--- Begin ---
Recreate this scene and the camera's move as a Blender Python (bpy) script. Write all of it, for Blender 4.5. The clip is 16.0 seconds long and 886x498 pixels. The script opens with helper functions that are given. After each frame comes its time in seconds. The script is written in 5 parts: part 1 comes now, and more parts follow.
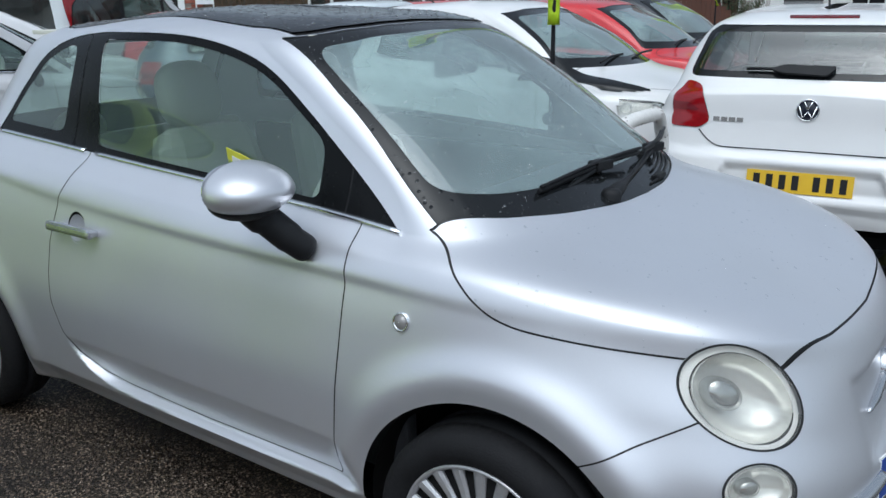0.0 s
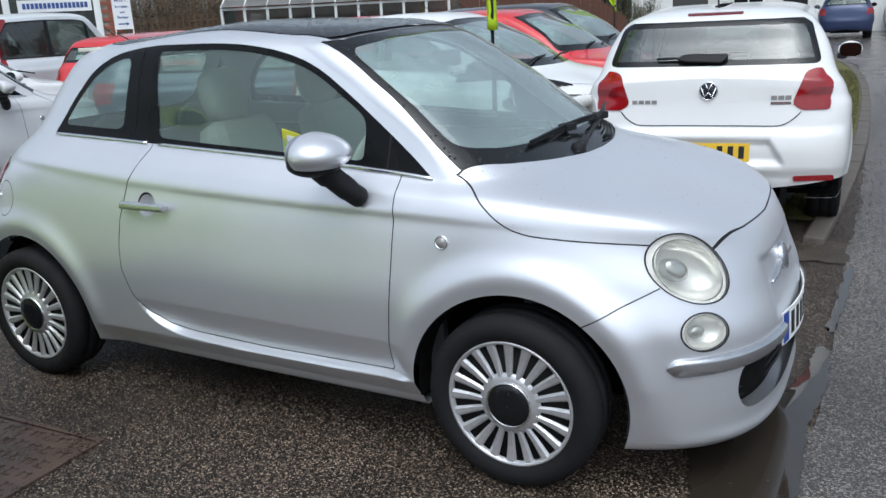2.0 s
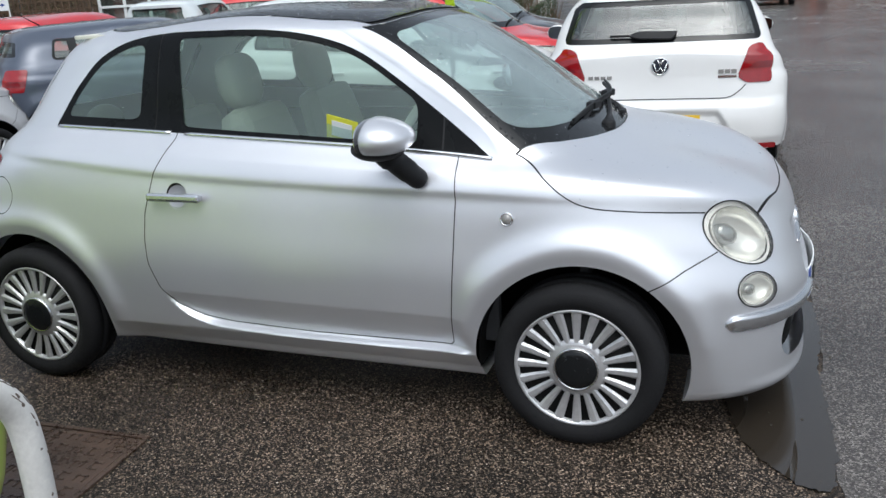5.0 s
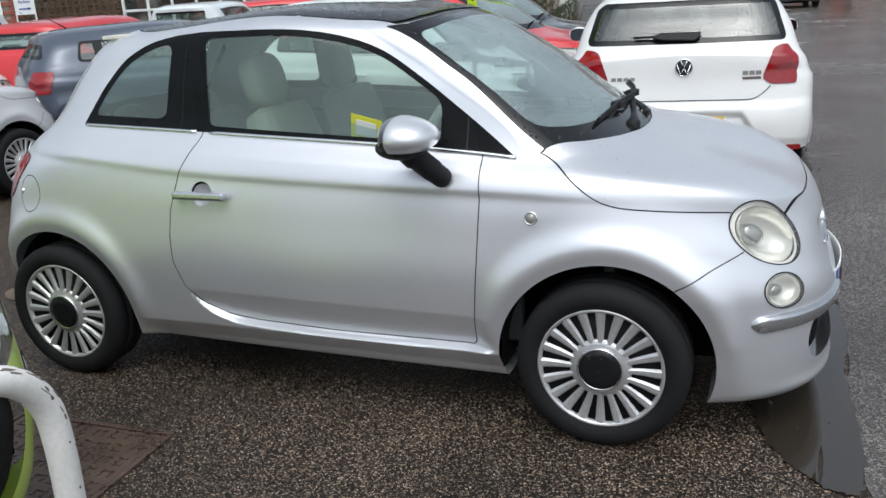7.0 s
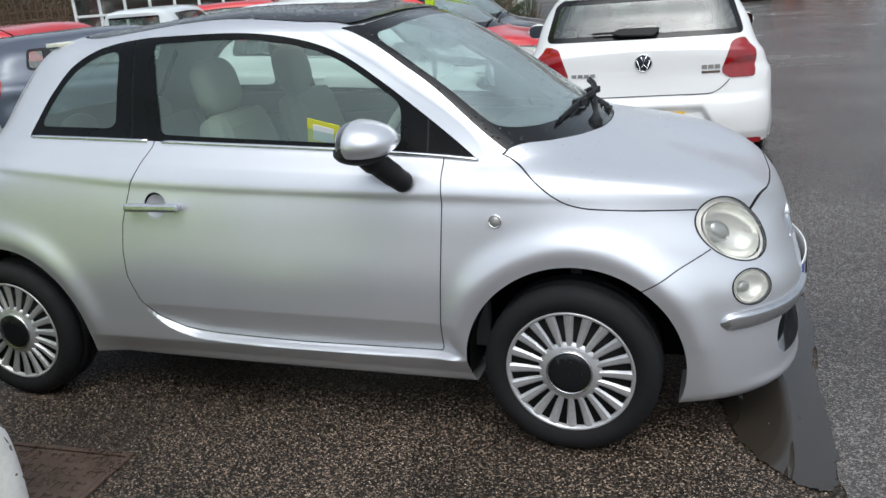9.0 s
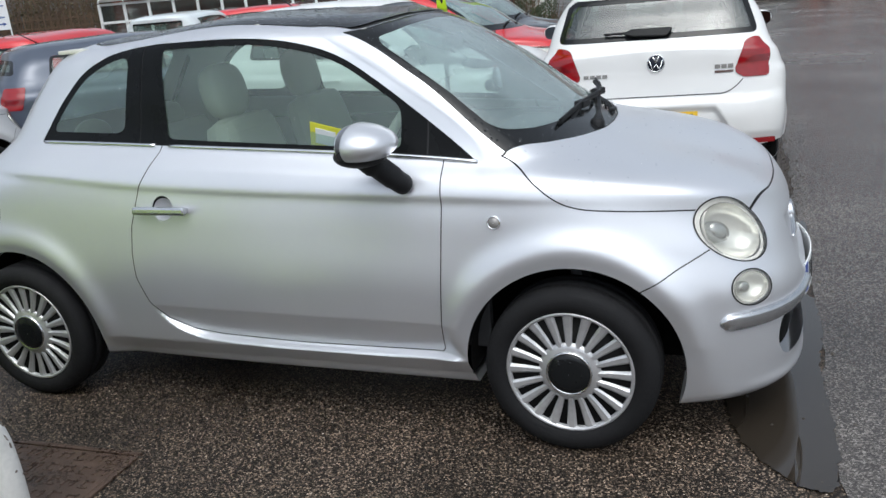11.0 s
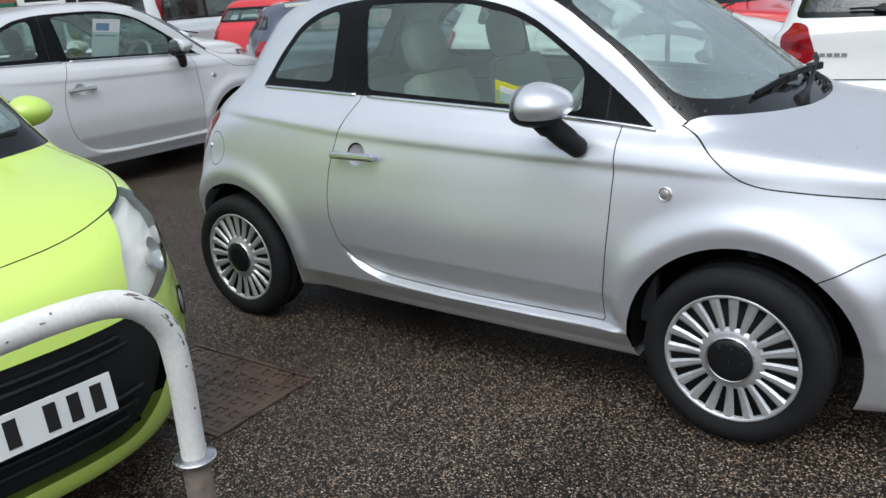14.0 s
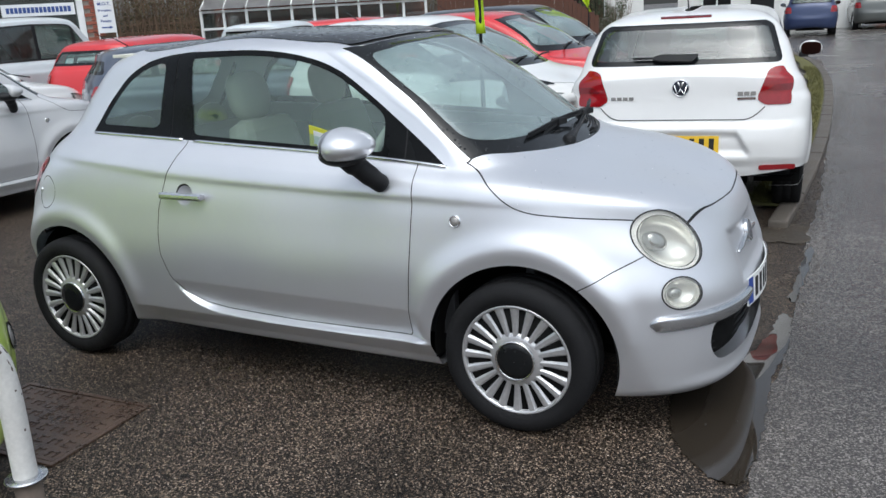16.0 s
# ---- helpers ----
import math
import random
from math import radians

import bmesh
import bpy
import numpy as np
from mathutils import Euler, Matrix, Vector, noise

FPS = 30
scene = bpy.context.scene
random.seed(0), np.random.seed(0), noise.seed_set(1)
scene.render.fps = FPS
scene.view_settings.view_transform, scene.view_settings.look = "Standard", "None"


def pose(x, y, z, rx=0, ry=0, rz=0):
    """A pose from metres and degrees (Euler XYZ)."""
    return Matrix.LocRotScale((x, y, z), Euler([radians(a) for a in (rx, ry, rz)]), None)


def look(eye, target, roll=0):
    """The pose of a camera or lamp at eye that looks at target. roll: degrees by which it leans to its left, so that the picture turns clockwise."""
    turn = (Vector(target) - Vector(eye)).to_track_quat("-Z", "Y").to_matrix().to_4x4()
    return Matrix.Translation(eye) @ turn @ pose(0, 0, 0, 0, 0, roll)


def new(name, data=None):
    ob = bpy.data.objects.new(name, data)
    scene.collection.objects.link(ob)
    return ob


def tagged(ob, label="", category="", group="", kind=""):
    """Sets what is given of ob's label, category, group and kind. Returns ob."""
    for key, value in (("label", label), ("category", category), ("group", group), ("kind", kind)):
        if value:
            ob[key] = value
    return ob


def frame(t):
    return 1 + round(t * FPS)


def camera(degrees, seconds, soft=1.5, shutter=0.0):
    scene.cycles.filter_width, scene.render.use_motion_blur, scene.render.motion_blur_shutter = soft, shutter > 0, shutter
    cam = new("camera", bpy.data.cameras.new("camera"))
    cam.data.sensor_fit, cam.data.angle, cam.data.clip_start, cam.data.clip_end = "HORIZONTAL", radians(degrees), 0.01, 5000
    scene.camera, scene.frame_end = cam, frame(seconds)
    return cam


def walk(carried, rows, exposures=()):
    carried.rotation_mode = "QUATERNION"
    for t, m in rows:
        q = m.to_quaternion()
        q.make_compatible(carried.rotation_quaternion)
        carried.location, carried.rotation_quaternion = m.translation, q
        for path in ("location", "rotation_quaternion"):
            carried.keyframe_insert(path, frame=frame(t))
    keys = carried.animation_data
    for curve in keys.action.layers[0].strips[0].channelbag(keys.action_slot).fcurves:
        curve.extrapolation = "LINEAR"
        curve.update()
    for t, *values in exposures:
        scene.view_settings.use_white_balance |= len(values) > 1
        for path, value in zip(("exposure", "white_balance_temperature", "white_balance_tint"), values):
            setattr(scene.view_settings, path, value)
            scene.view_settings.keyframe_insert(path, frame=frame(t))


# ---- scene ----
--- End ---
Write out again every line above exactly as given; the pictures do not belong in the copy.

* RESULT BELOW:
Recreate this scene and the camera's move as a Blender Python (bpy) script. Write all of it, for Blender 4.5. The clip is 16.0 seconds long and 886x498 pixels. The script opens with helper functions that are given. After each frame comes its time in seconds. The script is written in 5 parts: part 1 comes now, and more parts follow.
0.0 s
2.0 s
5.0 s
7.0 s
9.0 s
11.0 s
14.0 s
16.0 s
# ---- helpers ----
import math
import random
from math import radians

import bmesh
import bpy
import numpy as np
from mathutils import Euler, Matrix, Vector, noise

FPS = 30
scene = bpy.context.scene
random.seed(0), np.random.seed(0), noise.seed_set(1)
scene.render.fps = FPS
scene.view_settings.view_transform, scene.view_settings.look = "Standard", "None"


def pose(x, y, z, rx=0, ry=0, rz=0):
    """A pose from metres and degrees (Euler XYZ)."""
    return Matrix.LocRotScale((x, y, z), Euler([radians(a) for a in (rx, ry, rz)]), None)


def look(eye, target, roll=0):
    """The pose of a camera or lamp at eye that looks at target. roll: degrees by which it leans to its left, so that the picture turns clockwise."""
    turn = (Vector(target) - Vector(eye)).to_track_quat("-Z", "Y").to_matrix().to_4x4()
    return Matrix.Translation(eye) @ turn @ pose(0, 0, 0, 0, 0, roll)


def new(name, data=None):
    ob = bpy.data.objects.new(name, data)
    scene.collection.objects.link(ob)
    return ob


def tagged(ob, label="", category="", group="", kind=""):
    """Sets what is given of ob's label, category, group and kind. Returns ob."""
    for key, value in (("label", label), ("category", category), ("group", group), ("kind", kind)):
        if value:
            ob[key] = value
    return ob


def frame(t):
    return 1 + round(t * FPS)


def camera(degrees, seconds, soft=1.5, shutter=0.0):
    scene.cycles.filter_width, scene.render.use_motion_blur, scene.render.motion_blur_shutter = soft, shutter > 0, shutter
    cam = new("camera", bpy.data.cameras.new("camera"))
    cam.data.sensor_fit, cam.data.angle, cam.data.clip_start, cam.data.clip_end = "HORIZONTAL", radians(degrees), 0.01, 5000
    scene.camera, scene.frame_end = cam, frame(seconds)
    return cam


def walk(carried, rows, exposures=()):
    carried.rotation_mode = "QUATERNION"
    for t, m in rows:
        q = m.to_quaternion()
        q.make_compatible(carried.rotation_quaternion)
        carried.location, carried.rotation_quaternion = m.translation, q
        for path in ("location", "rotation_quaternion"):
            carried.keyframe_insert(path, frame=frame(t))
    keys = carried.animation_data
    for curve in keys.action.layers[0].strips[0].channelbag(keys.action_slot).fcurves:
        curve.extrapolation = "LINEAR"
        curve.update()
    for t, *values in exposures:
        scene.view_settings.use_white_balance |= len(values) > 1
        for path, value in zip(("exposure", "white_balance_temperature", "white_balance_tint"), values):
            setattr(scene.view_settings, path, value)
            scene.view_settings.keyframe_insert(path, frame=frame(t))


# ---- scene ----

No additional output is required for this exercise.